Encouraging students to try is easier said than done. In high school, there is always a percentage of students who want to take the test and students that do not. From an admissions standpoint, it is there job to encourage students to take the test because it will show that they will go the extra mile in not only applying to college but in life as well.

“Before my arrival at NYIT, I served as the Director of Enrollment at Sarah Lawrence College which is a test-optional school,” said Vahey. “For us at Sarah Lawrence, being test-optional spoke to our pedagogy – we valued what we called, ‘conference work,’ the culmination of a semester of research and writing, rather than mid-terms and final exams. So it made sense to allow students to supplement their application for admission with essays and research papers rather than test scores. What I found interesting was that half of our applicants at Sarah Lawrence still chose to submit their test results. They were proud of their scores, and felt the results would complement the other pieces of their application for admission.”

With 800 colleges in the nation declaring the test optional, will NYIT make it 801?

“At this time, we will continue to require SAT or ACT scores from our applicants for undergraduate admission,” said Vahey.

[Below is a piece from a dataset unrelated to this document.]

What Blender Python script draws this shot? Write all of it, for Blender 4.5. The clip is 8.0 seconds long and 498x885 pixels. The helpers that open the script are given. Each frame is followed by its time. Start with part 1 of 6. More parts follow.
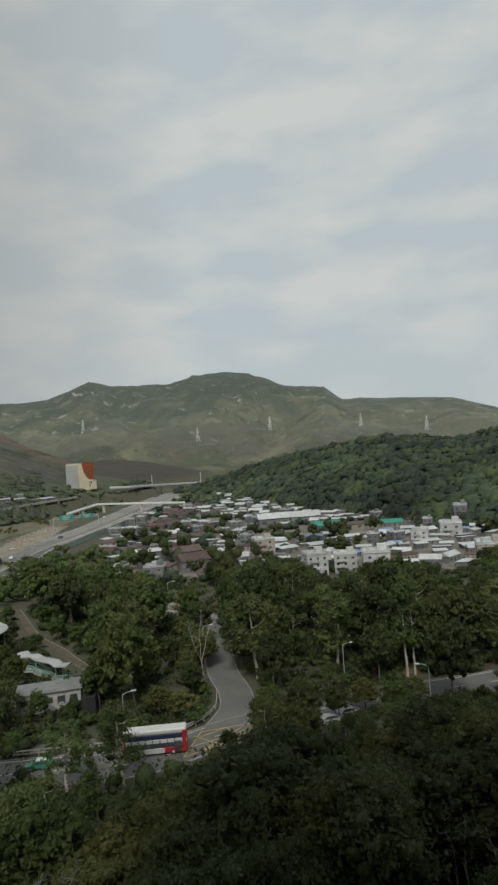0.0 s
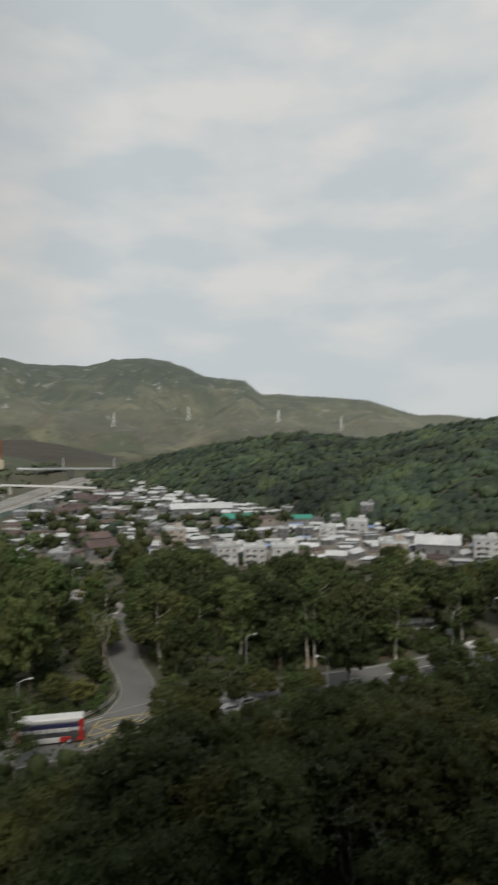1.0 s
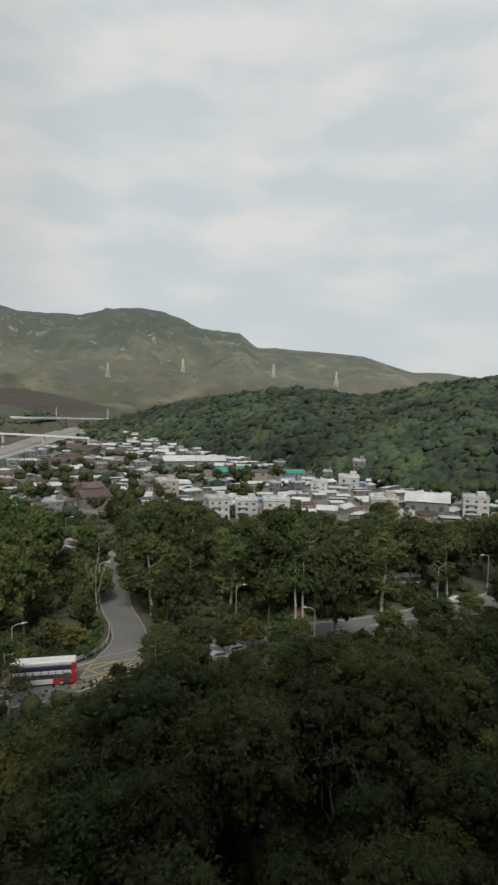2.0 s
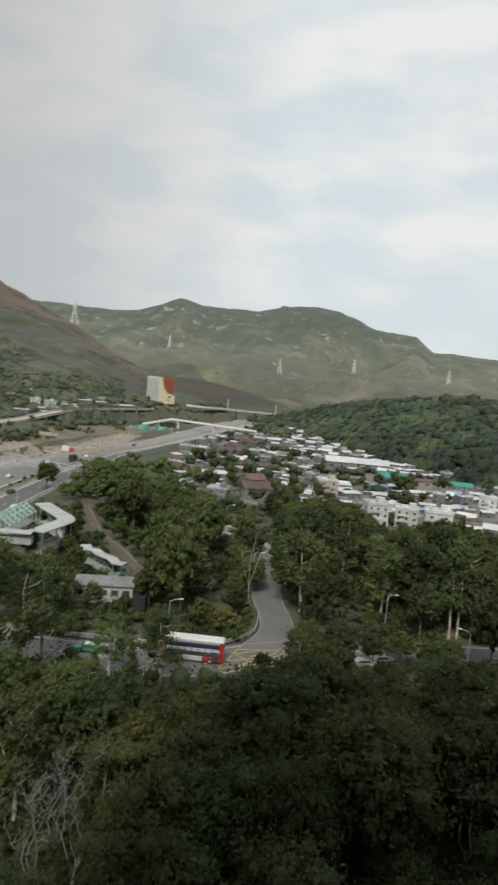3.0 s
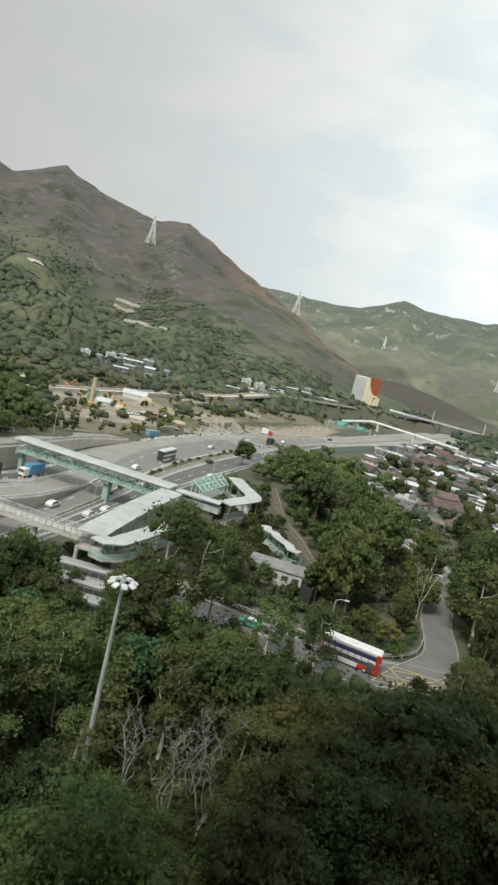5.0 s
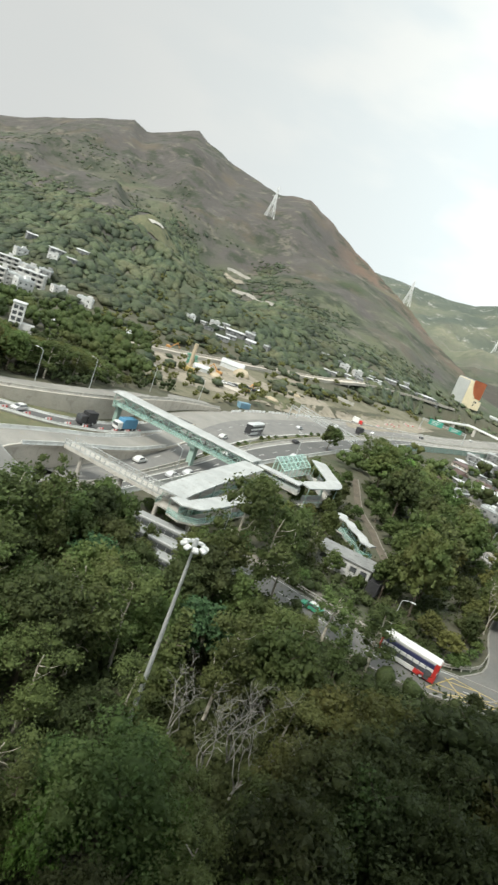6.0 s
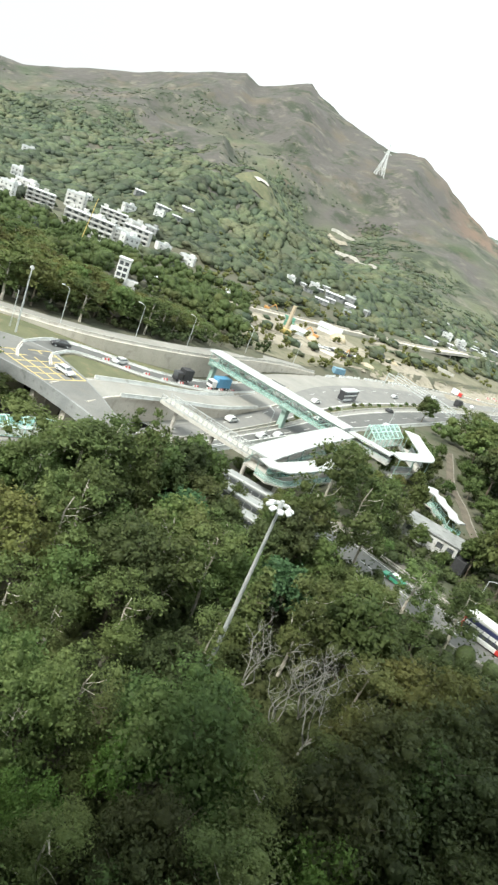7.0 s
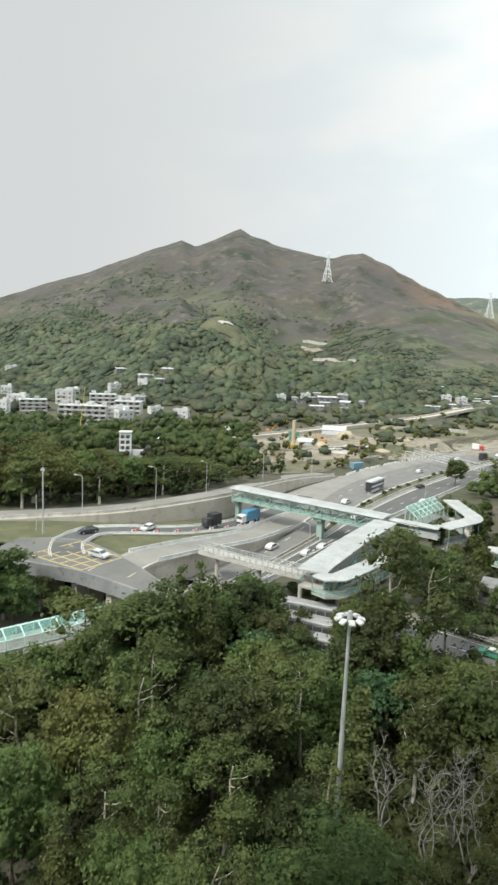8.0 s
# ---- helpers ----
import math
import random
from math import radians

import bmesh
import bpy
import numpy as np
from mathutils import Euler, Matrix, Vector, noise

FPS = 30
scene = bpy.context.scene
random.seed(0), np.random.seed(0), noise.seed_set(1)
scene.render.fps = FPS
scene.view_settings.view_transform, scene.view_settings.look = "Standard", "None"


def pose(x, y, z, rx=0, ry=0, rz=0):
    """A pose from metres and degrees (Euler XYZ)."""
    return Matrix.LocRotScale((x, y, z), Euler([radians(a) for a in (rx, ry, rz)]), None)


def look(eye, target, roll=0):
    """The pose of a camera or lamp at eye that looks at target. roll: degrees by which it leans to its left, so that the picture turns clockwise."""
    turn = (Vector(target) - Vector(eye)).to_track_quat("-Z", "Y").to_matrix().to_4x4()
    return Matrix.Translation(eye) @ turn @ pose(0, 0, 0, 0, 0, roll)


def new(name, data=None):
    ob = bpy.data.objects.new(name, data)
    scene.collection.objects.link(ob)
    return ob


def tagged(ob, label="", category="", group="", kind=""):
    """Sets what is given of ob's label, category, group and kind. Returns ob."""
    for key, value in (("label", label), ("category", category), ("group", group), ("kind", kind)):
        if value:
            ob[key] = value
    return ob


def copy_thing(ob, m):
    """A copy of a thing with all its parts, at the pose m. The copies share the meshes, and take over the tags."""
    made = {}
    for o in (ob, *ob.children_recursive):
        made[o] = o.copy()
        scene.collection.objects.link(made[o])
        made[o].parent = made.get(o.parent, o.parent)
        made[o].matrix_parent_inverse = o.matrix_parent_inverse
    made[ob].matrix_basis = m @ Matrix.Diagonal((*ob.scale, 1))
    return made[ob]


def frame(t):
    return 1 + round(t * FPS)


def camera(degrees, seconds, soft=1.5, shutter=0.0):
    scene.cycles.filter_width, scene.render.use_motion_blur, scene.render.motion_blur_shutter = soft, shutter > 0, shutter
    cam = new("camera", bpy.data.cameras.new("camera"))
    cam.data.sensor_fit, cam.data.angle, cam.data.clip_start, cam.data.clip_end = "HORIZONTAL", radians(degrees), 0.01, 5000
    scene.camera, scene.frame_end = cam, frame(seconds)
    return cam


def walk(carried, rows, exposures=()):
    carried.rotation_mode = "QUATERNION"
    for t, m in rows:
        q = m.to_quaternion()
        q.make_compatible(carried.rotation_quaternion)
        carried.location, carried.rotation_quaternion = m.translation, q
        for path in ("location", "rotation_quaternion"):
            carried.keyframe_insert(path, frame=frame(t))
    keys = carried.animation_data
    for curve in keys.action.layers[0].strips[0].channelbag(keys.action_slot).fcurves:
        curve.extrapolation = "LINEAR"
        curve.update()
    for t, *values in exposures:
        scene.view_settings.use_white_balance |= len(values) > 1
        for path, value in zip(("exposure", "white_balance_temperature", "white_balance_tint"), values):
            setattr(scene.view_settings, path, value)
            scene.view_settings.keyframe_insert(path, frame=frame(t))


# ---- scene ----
EYE = 48.0
cam = camera(43.49, 8.0, soft=2.5, shutter=0.22)
PATH = [
    (0.0, 0.00, 0.56, 3.86), (0.2, 0.76, -0.22, 3.63), (0.3, -0.16, -0.62, 3.08), (0.5, -0.80, 0.23, 2.60),
    (0.6, -0.88, -0.08, 2.84), (0.8, -1.97, -1.44, 2.84), (0.9, -3.94, -1.59, 1.97), (1.0, -7.59, -0.50, 0.22),
    (1.1, -10.47, 0.34, -1.00), (1.2, -11.19, -0.45, -0.89), (2.3, -3.74, -4.93, -1.40), (2.4, -1.75, -4.84, -1.80),
    (2.5, -0.41, -4.76, -2.56), (2.7, 2.64, -4.58, -4.28), (2.8, 3.79, -4.65, -4.09), (3.0, 7.28, -5.58, -5.09),
    (3.2, 11.21, -6.70, -6.80), (3.3, 12.50, -6.53, -7.08), (3.5, 14.23, -6.28, -6.72), (3.7, 15.81, -6.38, -7.83),
    (3.8, 17.00, -6.65, -8.51), (4.0, 19.52, -7.05, -9.60), (4.1, 20.84, -7.13, -9.55), (4.2, 22.00, -7.52, -9.77),
    (5.3, 28.74, -9.91, -15.59), (5.4, 29.78, -10.51, -16.48), (5.5, 31.05, -11.14, -17.46), (5.8, 34.87, -12.78, -20.07),
    (6.0, 36.43, -13.69, -20.33), (6.2, 39.32, -14.89, -20.58), (6.3, 39.96, -14.88, -20.55), (6.5, 41.24, -15.78, -21.47),
    (6.7, 42.39, -17.33, -22.50), (6.8, 43.41, -18.42, -22.59), (7.0, 46.09, -20.49, -21.44), (7.2, 46.96, -19.95, -21.05),
    (7.3, 46.44, -18.53, -18.89), (7.5, 45.52, -15.78, -11.35), (7.6, 45.24, -14.25, -8.65), (7.7, 45.45, -12.56, -7.12),
    (7.8, 45.68, -10.30, -4.83), (8.0, 43.65, -8.29, -2.40)]
EXPOSURES = [(0.0, -0.66, 6450, 7), (0.5, -0.59, 6600, 11), (1.0, -0.53, 6600, 11), (1.2, -0.6, 6600, 11), (2.5, -0.25, 6550, 10), (3.5, -0.12, 6500, 9), (4.2, 0.0, 6500, 8), (5.5, 0.42, 6500, 6), (6.5, 0.9, 6450, 4),
             (7.0, 1.2, 6400, 3), (7.5, 1.2, 6400, 2), (8.0, 0.6, 6400, 6)]
walk(cam, [(t, pose(0, 0, EYE, 90 + p, r, y)) for t, y, p, r in PATH], EXPOSURES)

# ---- sky and sun: bright broken cloud, the sun veiled above the ridge ----
SUN_AZ, SUN_EL = 172.0, 50.0
world = bpy.data.worlds.new("sky")
scene.world = world
world.use_nodes = True
wt = world.node_tree
wt.nodes.clear()


def wn(kind, **kw):
    n = wt.nodes.new(kind)
    for k, v in kw.items():
        n.inputs[k].default_value = v
    return n


sky = wt.nodes.new("ShaderNodeTexSky")
sky.sky_type, sky.sun_disc = "NISHITA", False
sky.sun_elevation, sky.sun_rotation = radians(SUN_EL), radians(-SUN_AZ)
sky.air_density, sky.dust_density = 1.0, 4.0
co = wt.nodes.new("ShaderNodeTexCoord")
# cloud layer: level puffs, stretched along the horizon
dv = wt.nodes.new("ShaderNodeVectorMath"); dv.operation = "MULTIPLY"; dv.inputs[1].default_value = (1.0, 1.0, 2.6)
wt.links.new(co.outputs["Generated"], dv.inputs[0])
cloud = wn("ShaderNodeTexNoise", Scale=5.4, Detail=8.0, Roughness=0.46, Distortion=0.0)
wt.links.new(dv.outputs[0], cloud.inputs["Vector"])
ramp = wt.nodes.new("ShaderNodeValToRGB")
ramp.color_ramp.elements[0].position, ramp.color_ramp.elements[0].color = 0.42, (0, 0, 0, 1)
ramp.color_ramp.elements[1].position, ramp.color_ramp.elements[1].color = 0.63, (1, 1, 1, 1)
wt.links.new(cloud.outputs["Fac"], ramp.inputs[0])
skys = wt.nodes.new("ShaderNodeVectorMath"); skys.operation = "SCALE"; skys.inputs[3].default_value = 0.10
wt.links.new(sky.outputs[0], skys.inputs[0])
veil = wt.nodes.new("ShaderNodeMix"); veil.data_type = "RGBA"
veil.inputs["Factor"].default_value = 0.92
veil.inputs["B"].default_value = (0.93, 1.03, 1.07, 1)
wt.links.new(skys.outputs[0], veil.inputs["A"])
mixc = wt.nodes.new("ShaderNodeMix"); mixc.data_type = "RGBA"
mixc.inputs["B"].default_value = (1.16, 1.15, 1.11, 1)
cf = wt.nodes.new("ShaderNodeMath"); cf.operation = "MULTIPLY"; # the puffs melt into an even paleness towards the horizon
up_d = wt.nodes.new("ShaderNodeSeparateXYZ"); wt.links.new(co.outputs["Generated"], up_d.inputs[0])
up_f = wt.nodes.new("ShaderNodeMapRange"); up_f.interpolation_type = "SMOOTHSTEP"
up_f.inputs[1].default_value, up_f.inputs[2].default_value, up_f.inputs[3].default_value, up_f.inputs[4].default_value = 0.06, 0.24, 0.4, 0.75
wt.links.new(up_d.outputs[2], up_f.inputs[0]); wt.links.new(up_f.outputs[0], cf.inputs[1])
wt.links.new(ramp.outputs[0], cf.inputs[0])
wt.links.new(cf.outputs[0], mixc.inputs["Factor"])
wt.links.new(veil.outputs["Result"], mixc.inputs["A"])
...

In 2016, we may see some changes at NYIT regarding the admissions game. In terms of a college standpoint, acceptance rates may increase because taking away the pressure of the SAT/ACT allows a student to fully concentrate on their school work and not let one test determine the rest of their lives.

“I believe that more colleges will go test optional and that students will have to rely more on curriculum based tests such as SAT subject tests and AP exams,” said Royce.

However, change is in the air and who knows what college is going to next join the list. Recently, according to Newsday, Hofstra University is allowing the SAT/ACT optional to apply to the college which was a two year process.

“Test-optional is nothing new in admissions – the practice has been in place for more than a decade at some institutions,” said Vahey. “College-bound students still need to do their due diligence to find the school that is the right fit for them.”

“I am not sure if any of us in admissions have found the, ‘secret sauce’ in terms of the methods we use to review applications. I am sure that we, as professionals, are committed to finding students who are the best fit for our respective institutions.”

Until they find out the, “secret sauce,” it is important for students to still study hard for these tests because it is important to show more to the college that you want to attend. When you go the extra mile in your studies, you will see a light at the end of the tunnel knowing that you have done well. Don’t be a follower and not take the test, be a leader, take the test and secure your future.